# [MATERIAL]

** Start **

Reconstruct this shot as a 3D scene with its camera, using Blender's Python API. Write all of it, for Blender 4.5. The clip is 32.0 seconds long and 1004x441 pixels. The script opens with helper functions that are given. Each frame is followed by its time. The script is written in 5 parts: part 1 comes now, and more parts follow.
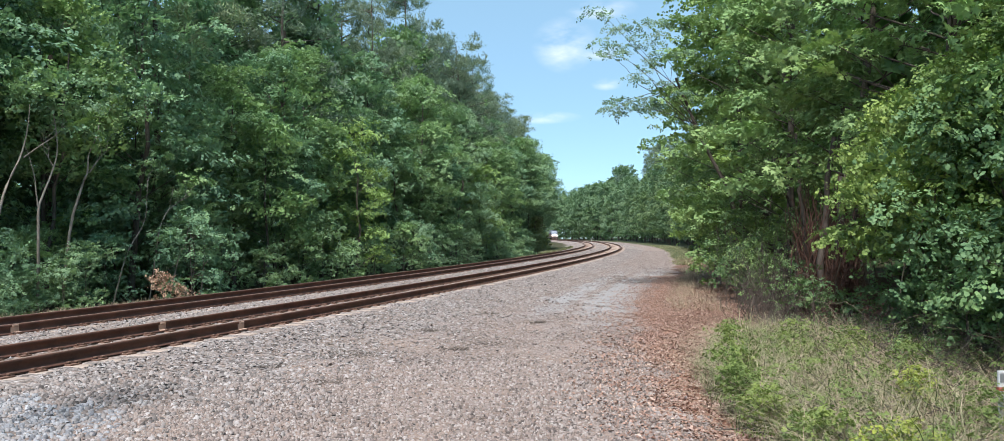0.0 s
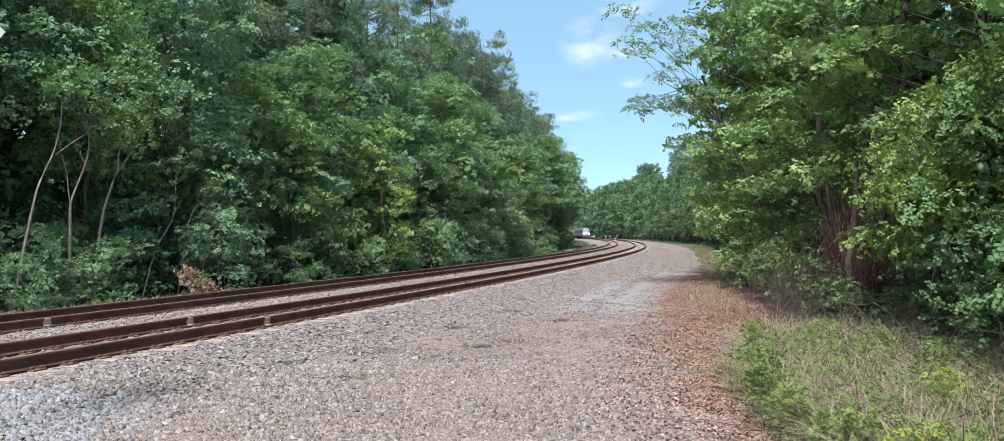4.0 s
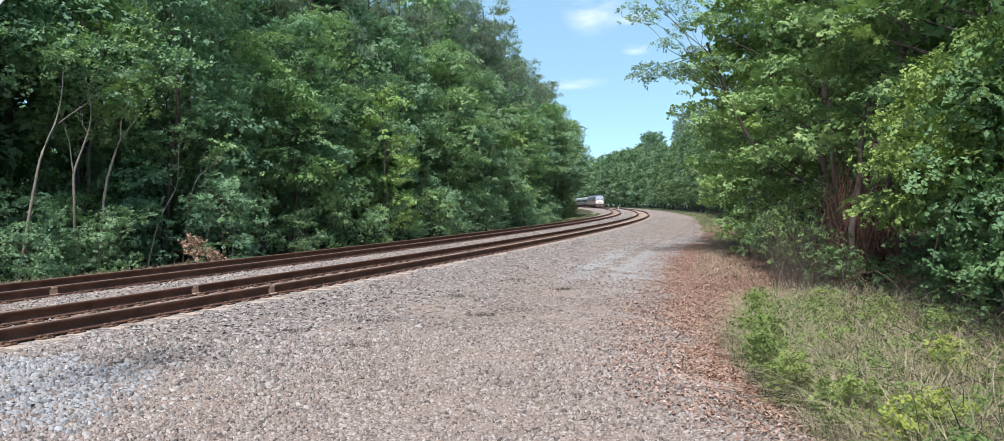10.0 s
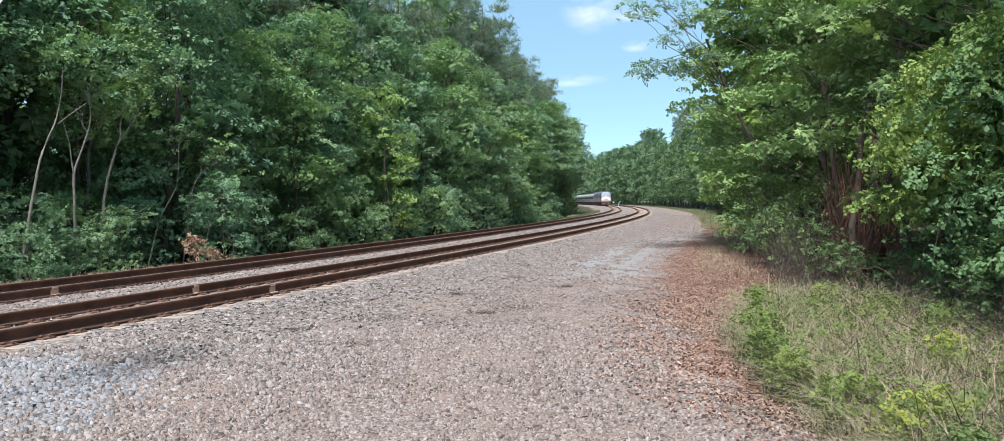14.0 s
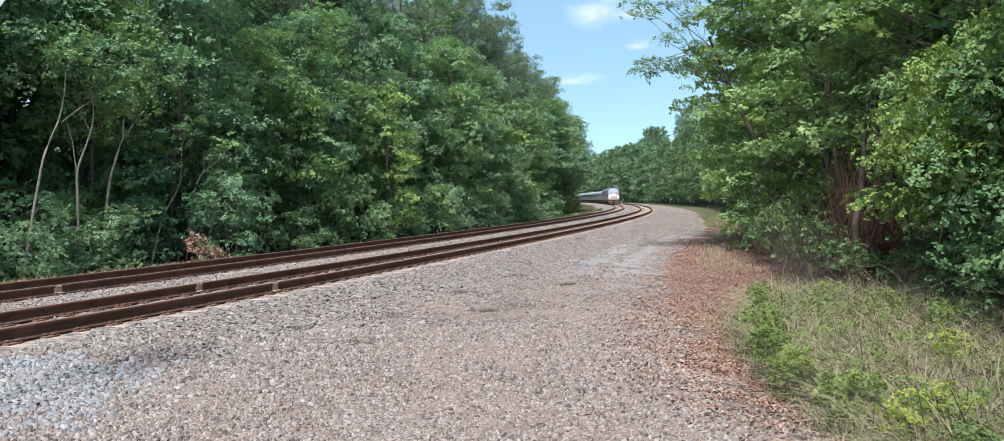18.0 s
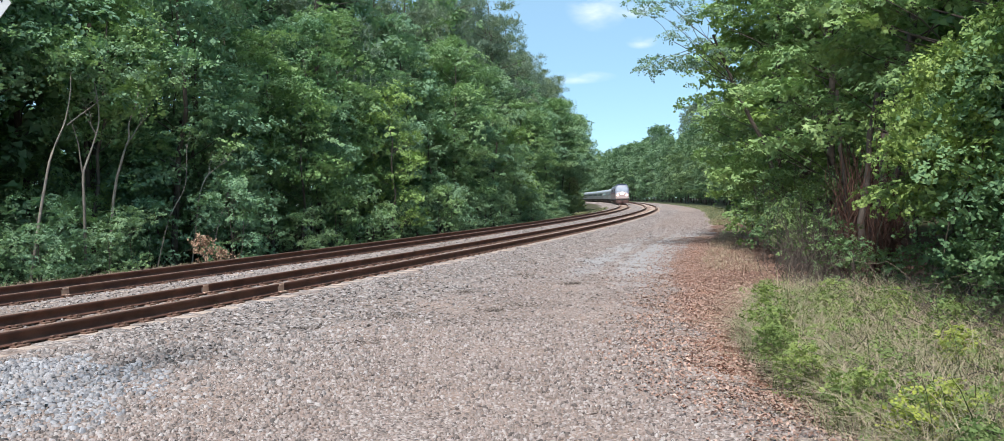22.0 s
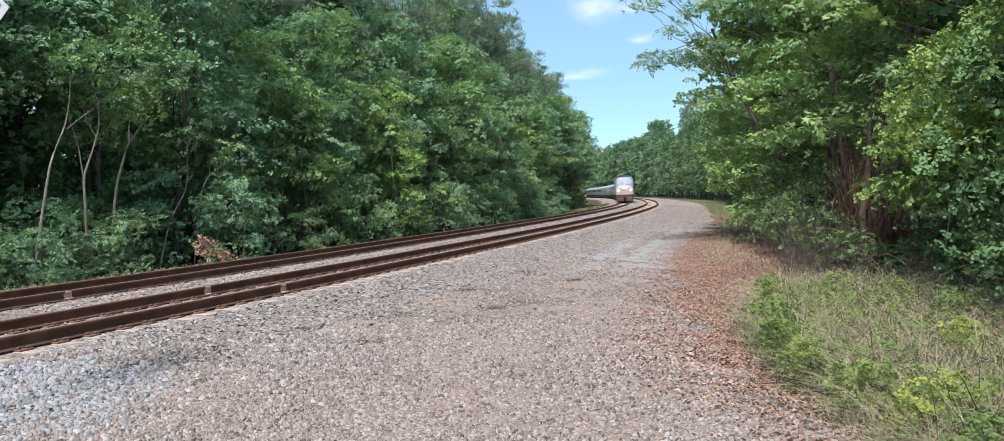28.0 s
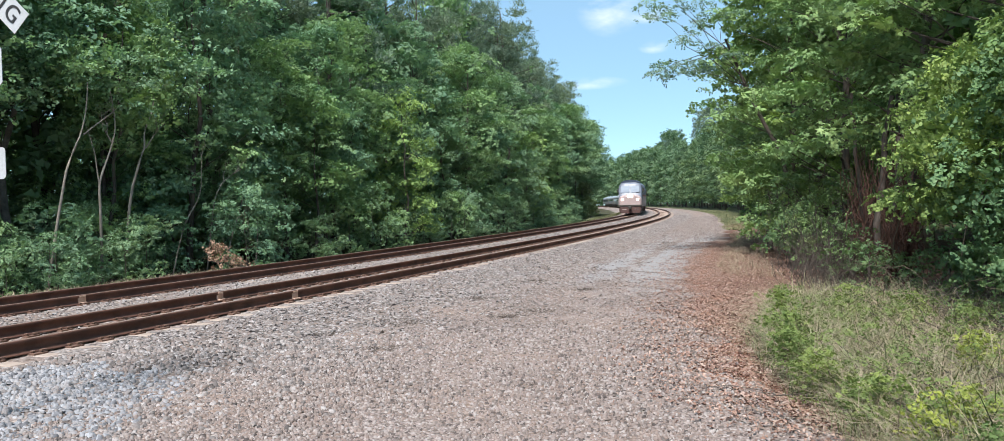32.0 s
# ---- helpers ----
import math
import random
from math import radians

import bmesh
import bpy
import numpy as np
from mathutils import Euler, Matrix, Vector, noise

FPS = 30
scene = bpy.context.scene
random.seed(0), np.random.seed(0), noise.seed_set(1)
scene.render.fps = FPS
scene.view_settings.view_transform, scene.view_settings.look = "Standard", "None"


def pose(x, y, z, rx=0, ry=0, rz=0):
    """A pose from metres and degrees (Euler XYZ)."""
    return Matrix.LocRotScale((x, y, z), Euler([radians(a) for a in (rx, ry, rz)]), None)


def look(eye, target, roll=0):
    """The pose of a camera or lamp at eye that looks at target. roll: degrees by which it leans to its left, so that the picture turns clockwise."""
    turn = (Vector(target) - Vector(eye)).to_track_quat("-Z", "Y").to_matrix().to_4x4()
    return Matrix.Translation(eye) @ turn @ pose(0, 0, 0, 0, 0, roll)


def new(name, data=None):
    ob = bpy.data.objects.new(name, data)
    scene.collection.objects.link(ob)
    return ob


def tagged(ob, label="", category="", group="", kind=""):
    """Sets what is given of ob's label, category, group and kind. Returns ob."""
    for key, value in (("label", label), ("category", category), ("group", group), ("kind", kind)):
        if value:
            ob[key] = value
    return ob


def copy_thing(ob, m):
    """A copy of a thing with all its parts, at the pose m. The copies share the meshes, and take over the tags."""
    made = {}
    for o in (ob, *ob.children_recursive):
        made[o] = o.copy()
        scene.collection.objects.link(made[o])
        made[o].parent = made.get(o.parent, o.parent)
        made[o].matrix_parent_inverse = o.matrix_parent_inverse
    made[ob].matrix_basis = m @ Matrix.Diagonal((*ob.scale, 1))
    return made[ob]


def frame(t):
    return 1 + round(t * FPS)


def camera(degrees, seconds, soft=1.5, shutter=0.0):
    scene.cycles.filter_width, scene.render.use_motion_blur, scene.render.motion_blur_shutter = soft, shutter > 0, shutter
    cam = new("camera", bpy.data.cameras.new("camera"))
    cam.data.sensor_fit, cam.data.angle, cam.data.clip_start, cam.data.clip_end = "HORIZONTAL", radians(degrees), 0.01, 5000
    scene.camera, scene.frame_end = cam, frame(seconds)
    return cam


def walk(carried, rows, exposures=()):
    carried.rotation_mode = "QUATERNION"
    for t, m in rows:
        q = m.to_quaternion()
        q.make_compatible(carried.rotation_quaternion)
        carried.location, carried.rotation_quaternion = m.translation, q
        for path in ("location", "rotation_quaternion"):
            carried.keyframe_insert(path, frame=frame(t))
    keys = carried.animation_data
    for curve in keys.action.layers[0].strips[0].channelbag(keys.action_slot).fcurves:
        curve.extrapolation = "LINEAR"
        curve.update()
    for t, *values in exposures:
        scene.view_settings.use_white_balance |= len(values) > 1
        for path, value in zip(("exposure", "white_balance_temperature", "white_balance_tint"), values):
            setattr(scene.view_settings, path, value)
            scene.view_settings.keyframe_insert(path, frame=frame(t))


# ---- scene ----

** End **

Return the material exactly as given, apart from the pictures.

Reconstruct this shot as a 3D scene with its camera, using Blender's Python API. Write all of it, for Blender 4.5. The clip is 32.0 seconds long and 1004x441 pixels. The script opens with helper functions that are given. Each frame is followed by its time. The script is written in 5 parts: part 1 comes now, and more parts follow.
0.0 s
4.0 s
10.0 s
14.0 s
18.0 s
22.0 s
28.0 s
32.0 s
# ---- helpers ----
import math
import random
from math import radians

import bmesh
import bpy
import numpy as np
from mathutils import Euler, Matrix, Vector, noise

FPS = 30
scene = bpy.context.scene
random.seed(0), np.random.seed(0), noise.seed_set(1)
scene.render.fps = FPS
scene.view_settings.view_transform, scene.view_settings.look = "Standard", "None"


def pose(x, y, z, rx=0, ry=0, rz=0):
    """A pose from metres and degrees (Euler XYZ)."""
    return Matrix.LocRotScale((x, y, z), Euler([radians(a) for a in (rx, ry, rz)]), None)


def look(eye, target, roll=0):
    """The pose of a camera or lamp at eye that looks at target. roll: degrees by which it leans to its left, so that the picture turns clockwise."""
    turn = (Vector(target) - Vector(eye)).to_track_quat("-Z", "Y").to_matrix().to_4x4()
    return Matrix.Translation(eye) @ turn @ pose(0, 0, 0, 0, 0, roll)


def new(name, data=None):
    ob = bpy.data.objects.new(name, data)
    scene.collection.objects.link(ob)
    return ob


def tagged(ob, label="", category="", group="", kind=""):
    """Sets what is given of ob's label, category, group and kind. Returns ob."""
    for key, value in (("label", label), ("category", category), ("group", group), ("kind", kind)):
        if value:
            ob[key] = value
    return ob


def copy_thing(ob, m):
    """A copy of a thing with all its parts, at the pose m. The copies share the meshes, and take over the tags."""
    made = {}
    for o in (ob, *ob.children_recursive):
        made[o] = o.copy()
        scene.collection.objects.link(made[o])
        made[o].parent = made.get(o.parent, o.parent)
        made[o].matrix_parent_inverse = o.matrix_parent_inverse
    made[ob].matrix_basis = m @ Matrix.Diagonal((*ob.scale, 1))
    return made[ob]


def frame(t):
    return 1 + round(t * FPS)


def camera(degrees, seconds, soft=1.5, shutter=0.0):
    scene.cycles.filter_width, scene.render.use_motion_blur, scene.render.motion_blur_shutter = soft, shutter > 0, shutter
    cam = new("camera", bpy.data.cameras.new("camera"))
    cam.data.sensor_fit, cam.data.angle, cam.data.clip_start, cam.data.clip_end = "HORIZONTAL", radians(degrees), 0.01, 5000
    scene.camera, scene.frame_end = cam, frame(seconds)
    return cam


def walk(carried, rows, exposures=()):
    carried.rotation_mode = "QUATERNION"
    for t, m in rows:
        q = m.to_quaternion()
        q.make_compatible(carried.rotation_quaternion)
        carried.location, carried.rotation_quaternion = m.translation, q
        for path in ("location", "rotation_quaternion"):
            carried.keyframe_insert(path, frame=frame(t))
    keys = carried.animation_data
    for curve in keys.action.layers[0].strips[0].channelbag(keys.action_slot).fcurves:
        curve.extrapolation = "LINEAR"
        curve.update()
    for t, *values in exposures:
        scene.view_settings.use_white_balance |= len(values) > 1
        for path, value in zip(("exposure", "white_balance_temperature", "white_balance_tint"), values):
            setattr(scene.view_settings, path, value)
            scene.view_settings.keyframe_insert(path, frame=frame(t))


# ---- scene ----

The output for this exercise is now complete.